Enjoy The People With Whom You Are Making Music

Welcome to a new school year! As you find yourselves embroiled in preparations for yet another year of performances (in addition to all of the other stressors in your work and personal lives), it’s easy to lose sight of what it is you’re actually trying to accomplish in the classroom.

I lost sight of my goal when I was preparing my final conducting program for my Master’s program. For many reasons, it had been a taxing process and I wasn’t handling the stress well. At the time, I was taking two sets of conducting lessons: one with my primary instructor that focused on gesture and the other with a secondary teacher that had come to focus on the mental aspects of conducting. In my last lesson with my secondary instructor, I was beyond stressed out – both about the recital approaching that week and personally.

Instead of our usual lesson format, he started asking me questions about my recital.
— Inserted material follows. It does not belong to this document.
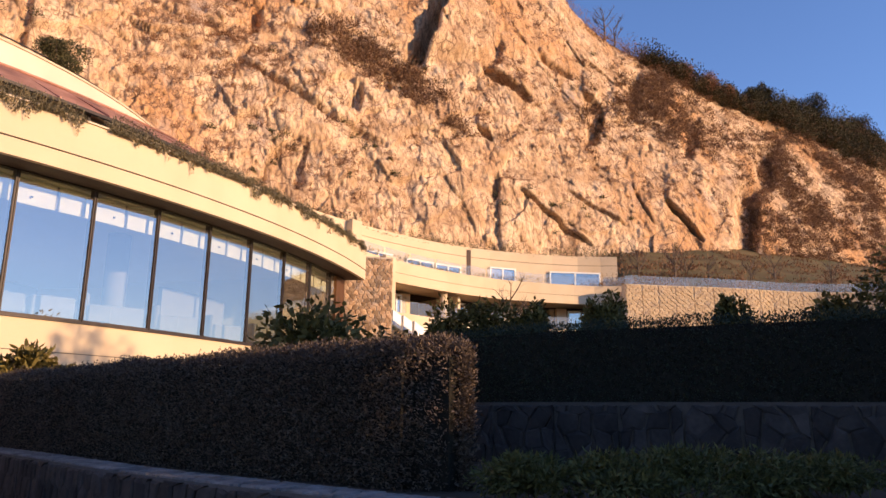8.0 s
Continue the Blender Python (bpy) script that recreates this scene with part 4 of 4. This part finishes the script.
for s0, s1 in ((0.0, 5.2), (6.05, 6.84), (9.21, 9.5), (13.68, 16.2), (17.77, 18.45), (20.35, 21.6)):
    solid("lower_wall", curve_bar(stretch(LOW, s0, s1), 0.4, 6.0, 8.60), PLASTER, wing)
for s0 in (6.84, 9.21, 13.4, 16.2, 17.5):
    p, d = along(LOW, s0)
    solid("room_side", slab(p + Vector((0, 0, 6.0)) + Vector((-d.y, d.x, 0)) * 0.41, p + d * 0.25 + Vector((0, 0, 6.0)) + Vector((-d.y, d.x, 0)) * 0.41, (0, 0, 1), (-d.y, d.x, 0), 2.6, 1.7), PLASTER, wing)
solid("partition", slab(along(LOW, 9.25)[0] + Vector((0, 0, 6.0)), along(LOW, 9.45)[0] + Vector((0, 0, 6.0)), (0, 0, 1), (0.0, -1, 0), 2.6, 1.5), PLASTER, wing)
solid("lower_sill_wall", curve_bar(LOW, 0.4, 4.0, 5.99), PLASTER, wing)
# backs and ceilings coloured soffit-dark to paint the shade inside the openings
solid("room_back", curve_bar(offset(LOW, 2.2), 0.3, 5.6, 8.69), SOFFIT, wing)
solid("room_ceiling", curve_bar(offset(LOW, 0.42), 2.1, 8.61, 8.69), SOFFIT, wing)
solid("balcony_floor", curve_bar(offset(FARLINE, 0.31), 1.88, 5.75, 6.0), CAPSTONE, wing)
solid("balcony_edge", curve_bar(FARLINE, 0.3, 4.0, 7.0), PLASTER, wing)


def far_window(line, s, w, z0, z1, doors=2):
    p, q = along(line, s)[0], along(line, s + w)[0]
    w = (q - p).length
    d = (q - p).normalized()
    nrm = Vector((d.y, -d.x, 0))
    o = p + nrm * 0.10 + Vector((0, 0, z0))
    wnd = solid("window", quad(o + nrm * 0.02, o + d * w + nrm * 0.02, z0, z1), PANE, wing, "white-framed window reflecting sky")
    fr = 0.10
    solid("frame", join(slab(o, o + d * fr, (0, 0, 1), nrm, z1 - z0, 0.07), slab(o + d * (w - fr), o + d * w, (0, 0, 1), nrm, z1 - z0, 0.07), slab(o + Vector((0, 0, z1 - z0 - fr)), o + d * w + Vector((0, 0, z1 - z0 - fr)), (0, 0, 1), nrm, fr, 0.075), *[slab(o + d * (w * (i + 1) / doors - 0.05), o + d * (w * (i + 1) / doors + 0.05), (0, 0, 1), nrm, z1 - z0, 0.07) for i in range(doors - 1)]), WHITE, wnd)
    # thin black sheet paints the dim room behind the pane
    solid("room_shade_sheet", slab(o - nrm * 0.015, o + d * w - nrm * 0.015, (0, 0, 1), -nrm, z1 - z0, 0.002), DARKROOM, wnd)


for s, w in ((4.2, 2.4), (7.7, 2.2), (10.05, 2.0), (14.3, 1.9), (18.7, 3.6)):
    far_window(UP, s, w, 9.0, 11.05 if s < 12 else 11.30)
for s, w in ((5.22, 0.82), (9.55, 1.5), (18.47, 1.85)):
    far_window(LOW, s, w, 6.0, 8.45)
for s in (3.0,):
    p, d = along(UP, s)
    nrm = Vector((d.y, -d.x, 0))
    solid("pier", slab(p + nrm * 0.001, p + d * 0.75 + nrm * 0.001, (0, 0, 1), nrm, 3.1, 0.5), PLASTER, wing).location.z = 9.35
# flat dark sheet on the wall stands in for a shaded recess
p, d = along(UP, 12.6)
nrm = Vector((d.y, -d.x, 0))
solid("recess_shade_sheet", slab(p + nrm * 0.004 + Vector((0, 0, 9.0)), p + d * 1.0 + nrm * 0.004 + Vector((0, 0, 9.0)), (0, 0, 1), nrm, 3.3, 0.02), SOFFIT, wing)
for s in (7.6, 14.2):
    p, d = along(offset(FARLINE, 0.6), s)
    solid("column", tube([(p.x, p.y, 6.0), (p.x, p.y, 8.69)], 0.24, 14), PLASTER, wing, smooth=True)
for s in range(0, 19, 2):
    p, d = along(offset(FARLINE, 0.1), s + 0.4)
    g = solid("balcony_glass", quad(p, p + d * 1.9, 7.0, 7.72), FROSTGLASS, wing)
    g.visible_shadow = False
    g = solid("terrace_glass", quad(p, p + d * 1.95, 9.80, 10.40), FROSTGLASS, wing)
    g.visible_shadow = False
stair = thing("garden_stair", (24.6, 29.2, 5.0), "white sloping stair parapets before the hotel wing", "stair")
for i in range(3):
    part("stair_parapet", slab((23.3 + 0.1 * i, 29.5 - 0.75 * i, 6.2 - 0.35 * i), (27.4, 30.0 - 0.75 * i, 4.5 - 0.35 * i), (0, 0, 1), (0.1, 1, 0), 0.75, 0.22), WHITE, stair)
# wing's end wall by the curved front
tagged(solid("wall_wing_end", prism([(22.9, 29.7), (23.7, 29.85), (23.7, 30.6), (22.6, 30.6)], 4.0, 9.8), PLASTER), "cream end pier of the hotel wing", "wall", kind="structure")
# rubble wall between the curved front and the wing
stw = tagged(solid("stone_wall", prism([(16.4, 23.9), (18.05, 22.9), (18.8, 24.0), (17.2, 25.0)], 2.0, 7.85), MORTAR), "tall rubble stone wall end beside the curved front", "wall")
ux = Vector((1.65, -1.0, 0)).normalized()
stone_face(stw, hexes(1.93, 5.8, 0.23, 0.155, sr, 0.24), (16.4, 23.9, 2.0), ux, (0, 0, 1), (ux.y, -ux.x, 0), 0.03, 0.03, STONE, sr)

# the long retaining wall with its glass rail
RET = smooth_line([(38.3, 25.5), (41.1, 23.75), (44.3, 21.6), (47.9, 19.7), (51.4, 16.7), (55.0, 9.7)], 1.0)
ret = tagged(solid("retaining_wall", curve_bar(RET, 0.5, 3.5, 9.72), MORTAR), "long pale rubble retaining wall topped by a glass rail", "wall")
got = []
for a, b in zip(RET, RET[1:]):
    d = Vector((b[0] - a[0], b[1] - a[1], 0))
    L = d.length
    d.normalize()
    got += stone_face(None, hexes(L, 4.5, 0.40, 0.17, sr, 0.25), (a[0], a[1], 5.2), d, (0, 0, 1), (d.y, -d.x, 0), 0.04, 0.05, STONE, sr, True)
o = solid("stones", join(*got), STONEPALE, ret)
o["kind"] = "stuff"
for a, b in zip(RET[::2], RET[2::2]):
    g = solid("rail_glass", quad(a, b, 9.72, 10.27), FROSTGLASS, ret)
    g.visible_shadow = False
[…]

What were the remaining obstacles I saw? Which could I overcome in the two rehearsals I had left? What did I want out of the recital? What were three words I wanted to be able to say about it when it was over? In response to my answers, he wrote things on orange slips of paper but didn’t show them to me.

When his line of questioning was over, he summarized our discourse and shared the slips of paper with me. I had enumerated a few obstacles that were decidedly accomplishable in the next two rehearsals, despite having described feeling overwhelmed by all there was left to do.  I’d said I wanted the recital to be beautiful, musical, and technically correct – but he commented that I seemed only to be driving at the latter in rehearsals and that it might behoove me to remember the other two.

The last slip of paper said something I hadn’t even considered that I’d lost sight of: “Enjoy the people with whom you are making music.” I’m not a crier, but I burst into tears when I read it. In the stress and busyness of school, I had forgotten the reason I had pursued music as a profession in the first place – I loved music and loved creating it with others.

With my renewed outlook, the next two rehearsals went undeniably well, and the recital was a decent performance (even by this self-critic’s standards). What was markedly different was a palpable connection with and mutual empathy between me and the ensemble, which served to improve the performance – at least from my perspective.

The point is: the big picture matters. Don’t let yourself get bogged down in details. Enjoy the people with whom you are making music.